- **Task brief**: Copy out the data below as written; omit any images.
** Start of Data segment **
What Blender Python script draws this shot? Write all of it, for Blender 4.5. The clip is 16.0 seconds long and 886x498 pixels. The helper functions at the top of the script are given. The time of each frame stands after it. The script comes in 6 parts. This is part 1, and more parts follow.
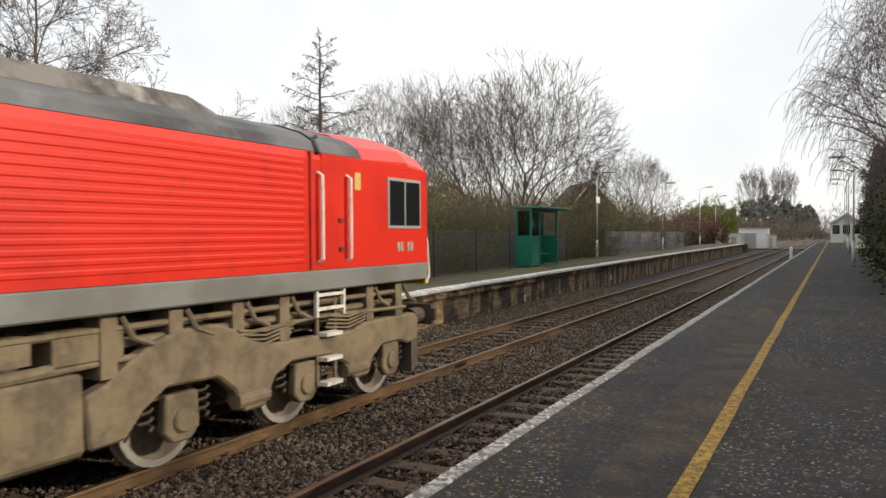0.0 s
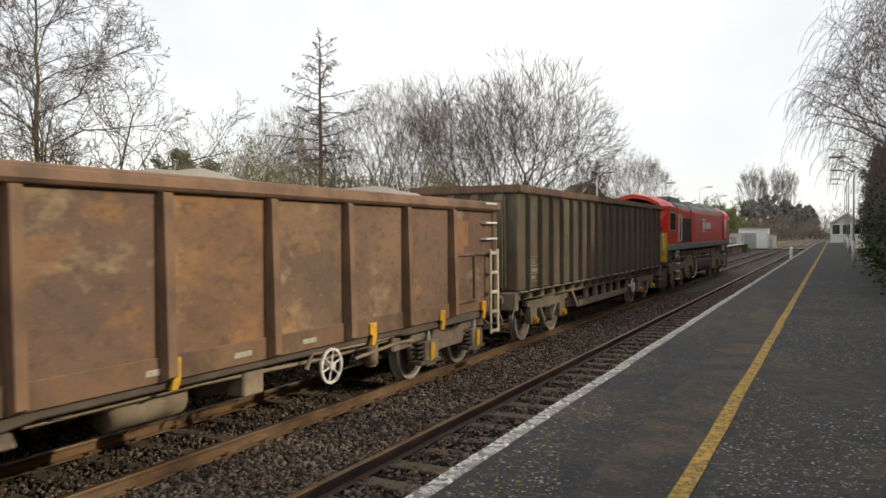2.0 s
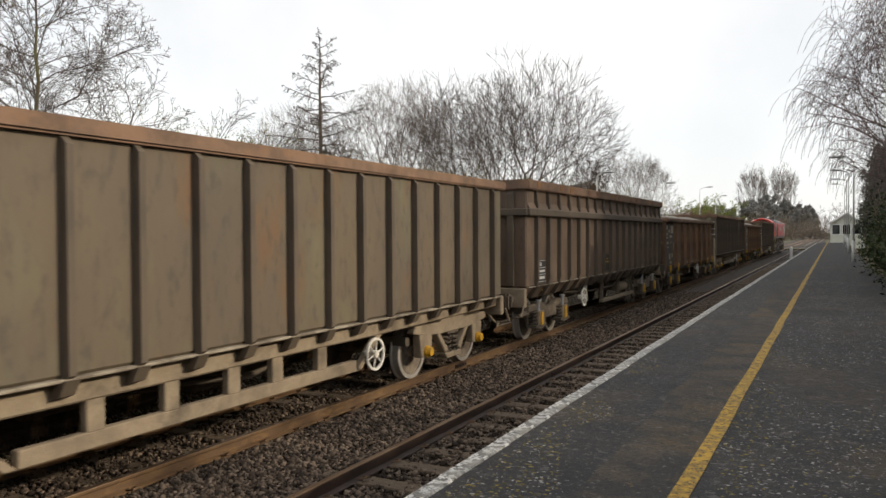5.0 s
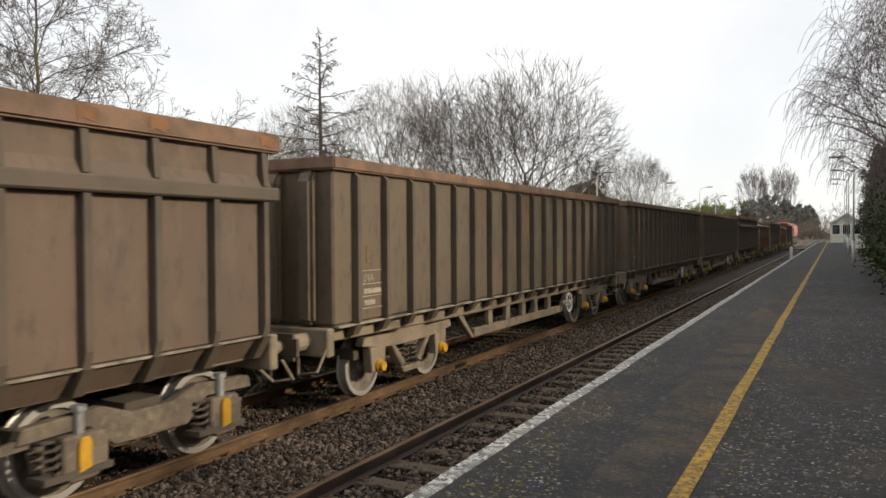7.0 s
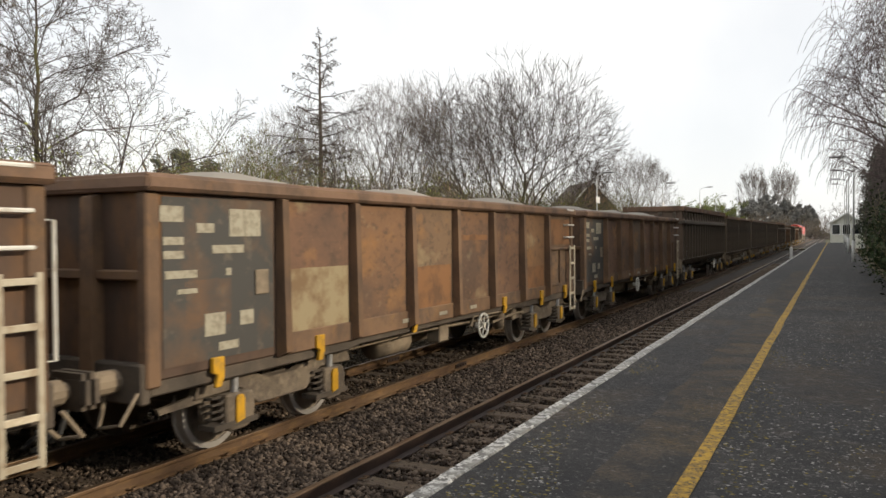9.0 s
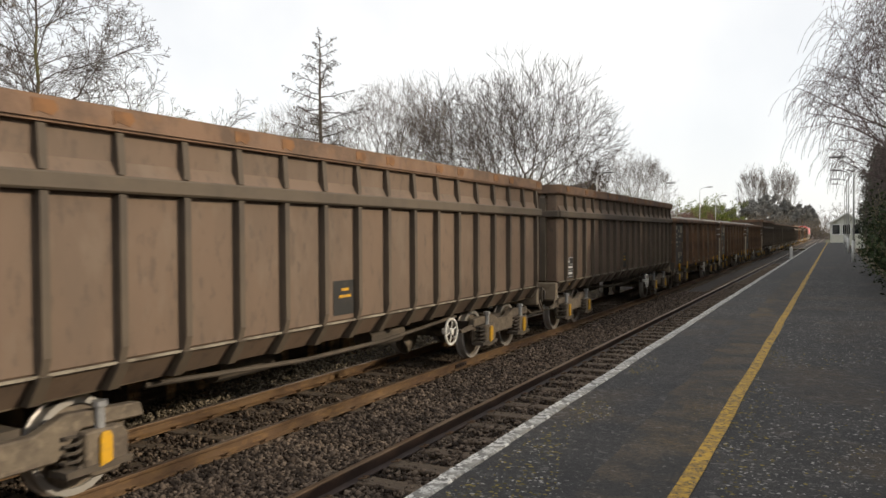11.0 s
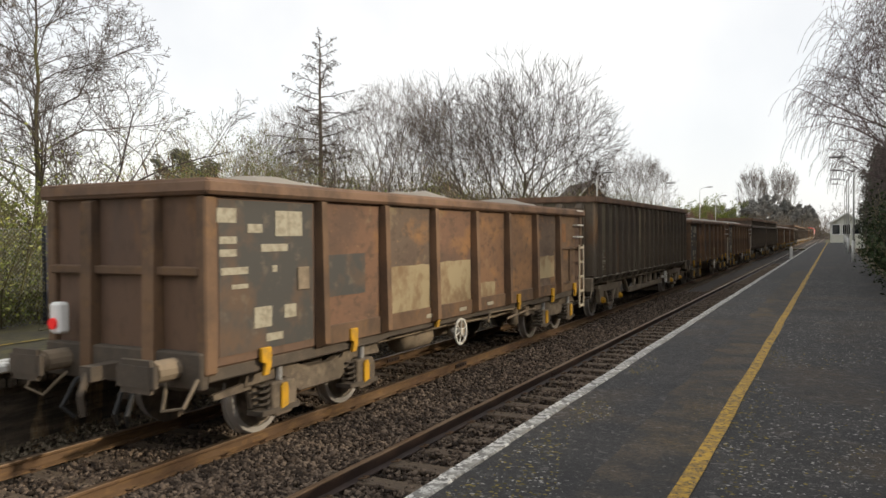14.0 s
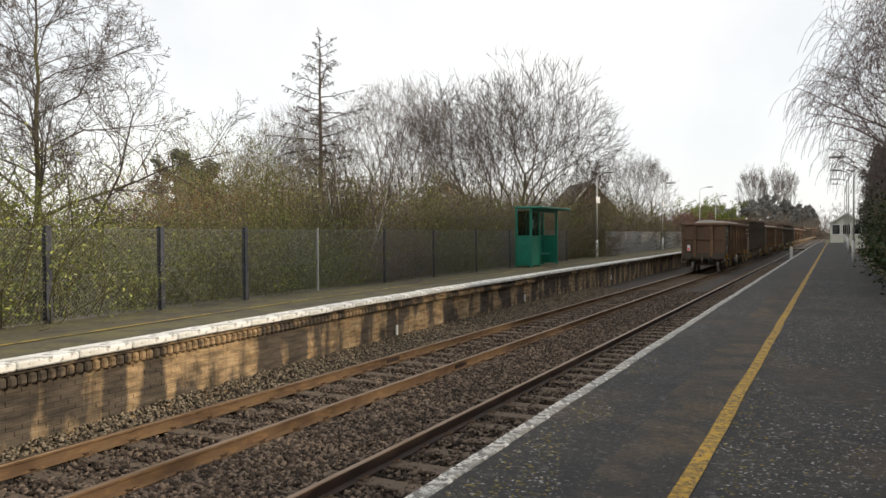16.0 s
** End of Data segment **
- **Response**:
What Blender Python script draws this shot? Write all of it, for Blender 4.5. The clip is 16.0 seconds long and 886x498 pixels. The helper functions at the top of the script are given. The time of each frame stands after it. The script comes in 6 parts. This is part 1, and more parts follow.
0.0 s
2.0 s
5.0 s
7.0 s
9.0 s
11.0 s
14.0 s
16.0 s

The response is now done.